## AIM OF THE EXERCISE
Locate the string "that" throughout the material and copy every line in which it occurs.

## GIVEN RECORDS
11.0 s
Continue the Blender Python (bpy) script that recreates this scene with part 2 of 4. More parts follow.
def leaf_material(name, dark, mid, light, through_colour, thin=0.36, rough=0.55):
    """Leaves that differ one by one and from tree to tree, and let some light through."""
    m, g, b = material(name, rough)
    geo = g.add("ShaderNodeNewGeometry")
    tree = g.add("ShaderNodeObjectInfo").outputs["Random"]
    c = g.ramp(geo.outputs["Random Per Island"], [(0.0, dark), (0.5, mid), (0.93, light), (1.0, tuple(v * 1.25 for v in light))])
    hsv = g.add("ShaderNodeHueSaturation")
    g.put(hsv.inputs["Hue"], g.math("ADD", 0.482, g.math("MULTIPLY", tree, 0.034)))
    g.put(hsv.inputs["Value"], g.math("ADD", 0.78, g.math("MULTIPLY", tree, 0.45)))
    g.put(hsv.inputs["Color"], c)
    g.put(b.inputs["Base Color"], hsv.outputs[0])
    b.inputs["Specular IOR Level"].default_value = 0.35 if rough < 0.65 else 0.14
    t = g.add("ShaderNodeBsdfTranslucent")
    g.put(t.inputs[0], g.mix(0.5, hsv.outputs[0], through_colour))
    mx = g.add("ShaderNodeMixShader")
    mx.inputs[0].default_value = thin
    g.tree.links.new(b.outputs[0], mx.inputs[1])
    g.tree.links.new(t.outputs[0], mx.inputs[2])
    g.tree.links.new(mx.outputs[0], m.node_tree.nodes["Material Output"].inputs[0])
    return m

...

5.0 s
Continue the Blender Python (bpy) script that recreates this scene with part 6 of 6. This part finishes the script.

## RESULT
Continue the Blender Python (bpy) script that recreates this scene with part 2 of 4. More parts follow.
    """Leaves that differ one by one and from tree to tree, and let some light through."""
Continue the Blender Python (bpy) script that recreates this scene with part 6 of 6. This part finishes the script.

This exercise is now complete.